If you are settling here permanently, you will still be within easy reach of the UK as flight times are roughly 1 hour and 40 mins. Hamburg has two main airports: Hamburg-Fuhlsbüttel, which is the third largest international airport in Germany, and Hamburg-Lübeck, where you can get flights to London Stansted. The city’s two other airports are Hamburg-Finkenwerder Airport (only for Airbus employees) and Hamburg-Uetersen Airport, which serves the many German islands in the North Sea and Baltic seas.
Removals to Hamburg: Accommodation in Hamburg
For expats looking for accommodation in Hamburg, it is a wonderful place to move to, not least because of its parks and rivers, but it also has a sizable English speaking community too. For this reason, it makes it easier to live here, although it is always best to have a good grasp of the language.
If you are still deciding on accommodation, there are several rental options as well as rooms in shared homes. One thing of note, however, is that homes to let in Germany are rarely furnished, and the unfurnished ones are literally just that – so you may even have to buy your own fixtures and fittings when you move!
Deposits are usually two or three months rent, in addition to the first month’s rent, and this is payable in advance. For a 900 sq ft property in an upmarket area you can expect to pay around £790 a month.
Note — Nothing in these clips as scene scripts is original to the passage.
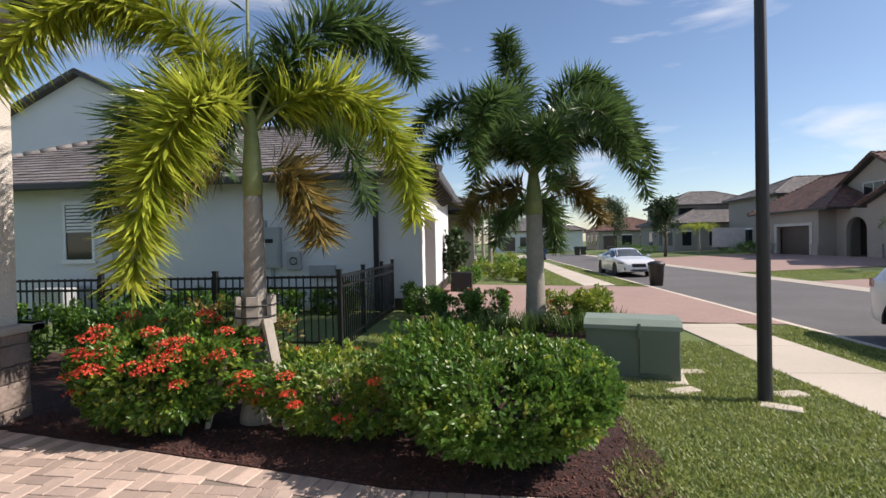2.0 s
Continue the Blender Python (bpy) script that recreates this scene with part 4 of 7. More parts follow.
def tree(x, y, z, h, crown, label, seed, n=2600, name="street_tree"):
    """A tapered trunk with limbs and a gappy crown of leaf clumps."""
    rs = random.Random(seed)
    t = thing(name, x, y, z, label, "tree")
    bm = bmesh.new()
    bm_tube(bm, [(0, 0, -0.1), (rs.uniform(-0.1, 0.1), 0.05, h * 0.3), (rs.uniform(-0.2, 0.2), 0.1, h * 0.62)], [0.16, 0.12, 0.06], 8)
    tips = []
    for k in range(9):
        a, zz = rs.uniform(0, 6.28), h * rs.uniform(0.25, 0.6)
        q = (math.cos(a) * crown * rs.uniform(0.5, 0.9), math.sin(a) * crown * rs.uniform(0.5, 0.9), zz + h * rs.uniform(0.12, 0.35))
        bm_rod(bm, (0, 0.05, zz), q, 0.05, 0.02, 5)
        tips.append(q)
    part("trunk", bm, M["bark"], t)
    tips += [(rs.uniform(-0.5, 0.5) * crown, rs.uniform(-0.5, 0.5) * crown, h * rs.uniform(0.55, 0.98)) for _ in range(16)]
    P = []
    for q in tips:
        P.append(np.array(q) + RNG.normal(0, crown * 0.20, (n // len(tips), 3)))
    P = np.concatenate(P)
    leaf_obj("crown", t, M["leaf_far"], P, unit(len(P)) + np.array([0, 0, -0.2]), unit(len(P)), RNG.uniform(0.14, 0.28, len(P)), RNG.uniform(0.09, 0.16, len(P)))


tree(16.8, 62, -0.2, 6.8, 1.9, "dark green street tree at the bend", 1, 4200)
tree(17.0, 45.5, -0.2, 5.4, 1.3, "slender bronze-green tree by the sidewalk", 2, 3600)
tree(-8, 66, -0.3, 7.0, 3.0, "broad dark tree at the street's end", 3, 4200)
tree(-2.5, 44, -0.3, 5.5, 2.0, "dense dark tree beside the pale house", 4, 4200)
tree(-1.5, 36, -0.3, 4.0, 1.5, "small leafy tree beside the pale house", 5, 3000)
tree(34, 74, -0.2, 6.0, 2.5, "dark tree behind the far houses", 6, 3000)
tree(-1.0, 16.4, -0.3, 2.2, 0.5, "small potted tree by the garage wall", 7, 900, "ornamental_tree")


def lawn(x0, x1, y0, y1, n, label, keep=None, tall=0.055):
    """Broad-bladed turf standing in the soil."""
    x, y = RNG.uniform(x0, x1, n), RNG.uniform(y0, y1, n)
    clump = np.sin(x * 5.1 + np.sin(y * 3.3) * 2) * np.sin(y * 4.7 + np.cos(x * 2.9) * 2)
    ok = np.ones(n, bool) if keep is None else np.array([keep(a, b) for a, b in zip(x, y)])
    x, y, clump = x[ok], y[ok], clump[ok]
    n = len(x)
    P = np.stack([x, y, np.array([ground_z(a) - 0.02 for a in x])], 1)
    a, lean = RNG.uniform(0, 6.28, n), RNG.uniform(0.2, 1.3, n)
    D = np.stack([np.cos(a) * lean, np.sin(a) * lean, np.ones(n)], 1)
    L = tall * RNG.uniform(0.6, 1.3, n) * (1 + 0.25 * clump)
    is_dry = RNG.random(n) < 0.05 + 0.12 * (clump > 0.45)
    ob = None
    for pick, m_ in ((~is_dry, "grass"), (is_dry, "grass_dry")):
        ob = leaf_obj("grass", None, M[m_], P[pick], D[pick], np.stack([-np.cos(a), -np.sin(a), lean], 1)[pick], L[pick], np.full(pick.sum(), 0.011), fold=0.1)
        tagged(ob, label, "grass", "", "stuff")


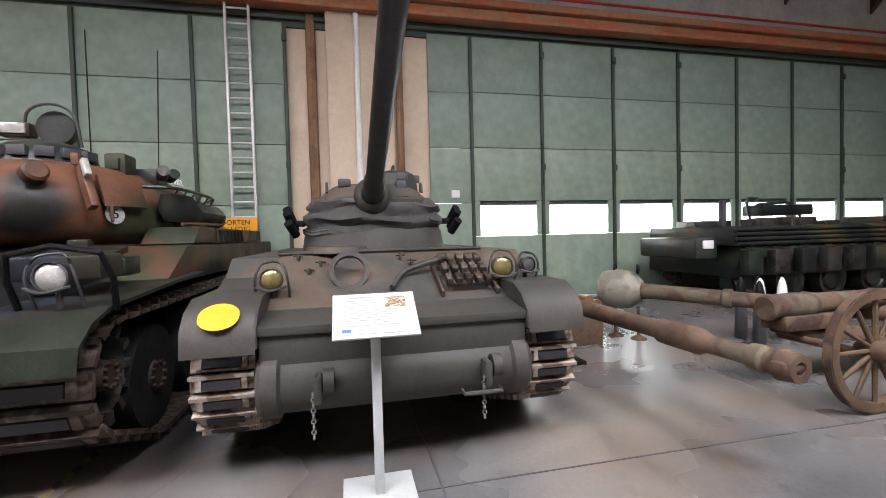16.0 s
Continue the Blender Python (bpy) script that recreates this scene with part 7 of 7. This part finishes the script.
carrier()
bx = thing("green_crate", pose(3.85, 24.4, 0), "dark green wooden ammunition crate on the floor", "crate")
part("body", Geo().box((0, 0, 0.34), (1.35, 0.7, 0.5), 0.02), M_CAMO_DARK, bx)
for u in (-0.45, 0, 0.45):
    part("batten", Geo().box((u, -0.36, 0.34), (0.08, 0.03, 0.5), 0.005), M_CAMO_DARK, bx)
part("skid", Geo().box((-0.5, 0, 0.045), (0.12, 0.7, 0.09), 0.006).box((0.5, 0, 0.045), (0.12, 0.7, 0.09), 0.006), M_BLACK, bx)
sc = thing("slatted_cart", pose(2.65, 30.0, 0), "wooden cart with a pale slatted screen", "cart")
part("box", Geo().box((0, 0, 0.42), (1.15, 0.6, 0.4), 0.02), M_WOOD, sc)
for k in range(6):
    part("slat", Geo().box((-0.5 + 0.2 * k, -0.28, 1.15), (0.14, 0.02, 1.05), 0.004), M_CLOTH, sc)
for z in (0.75, 1.1, 1.5):
    part("rail", Geo().box((0, -0.26, z), (1.15, 0.03, 0.05), 0.004), M_WOOD, sc)
for u in (-0.5, 0.5):
    part("foot", Geo().box((u, 0, 0.11), (0.08, 0.5, 0.22), 0.006), M_WOOD, sc)


# ---- loose guns and launcher by the sliding doors ----
def spoked_wheel(parent, x, y, z, r, mat):
    w = part("spoked_wheel", Geo().turn([(-0.035, r - 0.07), (-0.035, r), (0.035, r), (0.035, r - 0.07)], (x, y, z), (x + 1, y, z), 44, None, True), mat, parent)
    part("hub", Geo().turn([(-0.13, 0.04), (-0.11, 0.06), (-0.06, 0.085), (0.06, 0.085), (0.11, 0.06), (0.13, 0.04)], (x, y, z), (x + 1, y, z), 18), M_RUSTY, w)
    for k in range(12):
        a = 2 * math.pi * k / 12
        part("spoke", Geo().turn([(0, 0.022), (0.1, 0.02), (r - 0.14, 0.017), (r - 0.1, 0.02)], (x, y + 0.06 * math.cos(a), z + 0.06 * math.sin(a)), (x, y + math.cos(a), z + math.sin(a)), 8), mat, w)
    part("iron_tyre", Geo().turn([(-0.03, r), (-0.03, r + 0.012), (0.03, r + 0.012), (0.03, r)], (x, y, z), (x + 1, y, z), 44, None, True), M_RUSTY, w)


def field_gun():
    t = thing("field_gun", pose(0.04, -0.12, 0), "rusty field gun barrel on a carriage with wooden spoked wheels", "field gun")
    spoked_wheel(t, 3.62, 3.6, 0.5, 0.485, M_WOOD)
    part("axle", Geo().rod((3.52, 3.6, 0.46), (4.4, 3.6, 0.46), 0.035, 12), M_RUSTY, t)
    part("trail", Geo().box((4.25, 2.5, 0.4), (0.18, 2.6, 0.14), 0.02, rot=(8, 0, 0)), M_RUSTY, t)
    part("cradle", Geo().box((4.25, 3.5, 0.62), (0.26, 0.7, 0.14), 0.02), M_RUSTY, t)
    part("gun_barrel", Geo().turn([(0, 0.1), (0.02, 0.12), (0.5, 0.12), (0.55, 0.1), (1.6, 0.085), (2.4, 0.075), (2.42, 0.09), (2.5, 0.09), (2.5, 0.045), (2.2, 0.045)], (4.25, 3.95, 0.76), (4.25, 1.0, 0.8), 24), M_RUST_PALE, t)


def lying_barrel():
    t = thing("gun_barrel_on_trestles", pose(0.1, -0.26, 0), "long rusty gun barrel with a muzzle brake lying on trestles", "gun barrel")
    part("barrel", Geo().turn([(0, 0.1), (0.03, 0.11), (0.8, 0.105), (0.85, 0.085), (2.2, 0.07), (2.25, 0.095), (2.6, 0.095), (2.65, 0.065), (3.0, 0.06)], (6.1, 5.52, 0.73), (3.1, 5.42, 0.72), 26), M_RUST_PALE, t)
    part("muzzle_brake", Geo().turn([(0, 0.06), (0.02, 0.08), (0.1, 0.085), (0.12, 0.065), (0.16, 0.065), (0.2, 0.095), (0.3, 0.08), (0.3, 0.04), (0.1, 0.04)], (3.14, 5.42, 0.72), (2.3, 5.39, 0.72), 22).box((2.9, 5.41, 0.72), (0.1, 0.22, 0.08), 0.03), M_RUST_PALE, t)
    for x in (5.5, 5.95):
        part("trestle", Geo().box((x, 5.46, 0.3), (0.08, 0.08, 0.56), 0.006).box((x, 5.46, 0.02), (0.3, 0.5, 0.04), 0.006).box((x, 5.46, 0.59), (0.1, 0.3, 0.05), 0.006), M_BLACK, t)


def mantlet_gun():
    t = thing("gun_with_mantlet", pose(0.5, -0.4, 0), "pale cast gun mantlet with rusty barrel on round-footed stands", "gun")
    a, b = Vector((5.95, 4.16, 0.68)), Vector((2.95, 2.35, 0.62))
    d = (b - a).normalized()
    part("mantlet", Geo().turn([(-0.3, 0.1), (-0.28, 0.24), (-0.1, 0.28), (0.1, 0.26), (0.22, 0.17), (0.26, 0.12), (0.26, 0)], a, b, 26), M_LIME, t, "pale cast mantlet")
    part("barrel", Geo().turn([(0.2, 0.1), (1.2, 0.095), (1.22, 0.115), (1.3, 0.115), (1.32, 0.09), (3.3, 0.08), (3.3, 0.05), (3.0, 0.05)], a, b, 22), M_RUST_PALE, t)
    for k, s in enumerate((-0.12, 0.2)):
        p = a + d * s
        part("stand", Geo().rod((p.x, p.y, 0.03), (p.x, p.y, 0.45), 0.025, 10).turn([(0, 0.11), (0.02, 0.1), (0.06, 0.03)], (p.x, p.y, 0), (p.x, p.y, 1), 18), M_RUSTY, t)
        part("lifting_ring", Geo().turn([(-0.015, 0.045), (-0.015, 0.07), (0.015, 0.07), (0.015, 0.045)], (p.x, p.y, 0.97), (p.x + 1, p.y + 1, 0.97), 14, None, True), M_BLACK, t)
    q = a + d * 3.0
    part("prop", Geo().box((q.x, q.y, 0.27), (0.1, 0.1, 0.54), 0.008).box((q.x, q.y, 0.02), (0.3, 0.3, 0.04), 0.006), M_BLACK, t)


def shells():
    for k, (x, y) in enumerate(((5.9, 2.35), (5.75, 2.2), (5.9, 2.05), (5.7, 1.9), (5.5, 2.5))):
        t = thing("artillery_shell", pose(x, y, 0), ("standing artillery shell with a white nose" if k % 2 else "dark standing artillery shell case"), "shell", "artillery shells")
        part("case", Geo().turn([(0, 0.065), (0.02, 0.075), (0.55, 0.07), (0.58, 0.062)], (0, 0, 0), (0, 0, 1), 18), M_GALV if k % 2 else M_GREY_DARK, t)
        part("nose", Geo().turn([(0, 0.06), (0.1, 0.055), (0.2, 0.035), (0.25, 0.01), (0.25, 0)], (0, 0, 0.58), (0, 0, 2), 16), M_WHITE if k % 2 else M_BLACK, t)
    b = thing("spent_cases", pose(6.35, 4.62, 0), "stack of brass and copper shell cases on a low stand", "shell cases")
    part("stand", Geo().box((0, 0, 0.24), (0.3, 0.75, 0.48), 0.02), M_WOOD, b)
    for k in range(6):
        part("case", Geo().turn([(0, 0.03), (0, 0.06), (0.02, 0.06), (0.03, 0.05), (0.25, 0.05), (0.25, 0.035)], (-0.14, -0.3 + 0.12 * k, 0.54 + 0.06 * (k % 2)), (1, -0.3 + 0.12 * k, 0.54 + 0.06 * (k % 2)), 14), M_COPPER, b)


def launcher():
    t = thing("rocket_launcher_carrier", pose(0, 0, 0), "camouflaged tracked carrier with tool rails and jerrycans on its side", "carrier", "parked tanks")
    part("hull", Geo().prism([(7.9, 0.55), (7.7, 0.95), (7.7, 1.15), (10.2, 1.15), (10.2, 0.55)], -7.0, 0.4, 0.03), M_CAMO_DARK, t)
    part("deck", Geo().box((8.85, -2.9, 1.35), (2.3, 6.9, 0.36), 0.04), M_CAMO, t)
    part("nose_light", Geo().box((8.7, 0.95, 1.13), (1.6, 0.5, 0.4), 0.06), M_CAMO_DARK, t)
    part("lamp_glass", Geo().box((7.88, 0.95, 1.2), (0.04, 0.24, 0.16), 0.02), M_FLAG_WHITE, t)
    for k in range(4):
        part("side_tube", Geo().rod((7.66, -6.2, 1.2 + 0.09 * k), (7.66, 0.55, 1.2 + 0.09 * k), 0.038, 12), M_CAMO, t)
    for k in range(10):
        y = 0.25 - 0.62 * k
        c = part("jerrycan", Geo().box((7.62, y, 0.86), (0.2, 0.34, 0.46), 0.03), [M_CAMO_DARK, M_DIRTY, M_CAMO][k % 3], t)
        part("handle", Geo().tube([(7.62, y - 0.1, 1.08), (7.62, y - 0.08, 1.13), (7.62, y + 0.08, 1.13), (7.62, y + 0.1, 1.08)], 0.012, 6), M_CAMO_DARK, c)
    rng = random.Random(77)
    for k in range(14):
        g = Geo().box((rng.uniform(8.0, 9.6), rng.uniform(-5.8, -0.2), 1.56), (rng.uniform(0.2, 0.8), rng.uniform(0.3, 0.9), rng.uniform(0.12, 0.3)), 0.03, rot=(0, 0, rng.uniform(-10, 10)))
        part("stowage_box", g, [M_CAMO, M_CAMO_DARK, M_DIRTY][k % 3], t)
    part("launcher_frame", Geo().box((8.5, -1.4, 1.85), (0.5, 1.3, 0.22), 0.03).tube([(8.3, -0.5, 1.6), (8.3, -0.4, 2.05), (8.5, -0.9, 2.1)], 0.03, 8).tube([(8.6, -2.2, 1.6), (8.6, -1.9, 2.0), (8.6, -1.0, 1.98)], 0.03, 8), M_CAMO_DARK, t)
    part("mast", Geo().box((8.2, 0.3, 1.75), (0.1, 0.1, 0.6), 0.01), M_GREY_DARK, t)
    for y in (0.0, -1.1, -2.2, -3.3, -4.4, -5.5):
        w = part("road_wheel", Geo().turn([(-0.12, 0.05), (-0.12, 0.2), (-0.05, 0.25), (-0.12, 0.3), (-0.12, 0.36), (0.12, 0.36), (0.12, 0.05)], (8.1, y, 0.42), (9, y, 0.42), 24), M_CAMO_DARK, t)
    tr = new("running_gear")
    tr.parent = t
    tr.matrix_basis = pose(8.9, 0.3, 0, 0, 0, 90)
    for s in (-1, 1):
        track(tr, s * 0.8, 0.4, [(-0.35, 0.62, 0.32), (-6.2, 0.62, 0.32), (-1.2, 0.45, 0.36), (-5.4, 0.45, 0.36)], 0.16, False, "bar", True)


field_gun()
lying_barrel()
mantlet_gun()
shells()
launcher()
Getting Out and About in Hamburg
Hamburg is easy to negotiate by foot or by bicycle, and if you do want to cycle, you can buy your own bike or rent one from various places – Stradrad, for example, has kiosks throughout the city. Another way to get out and about is to take the train or a bus. Buses operate until late, and can be taken from Rathausmarkt, near the town hall. The city also has numerous taxi ranks (indicated by a green box, rather like a large parking meter), and these operate round the clock.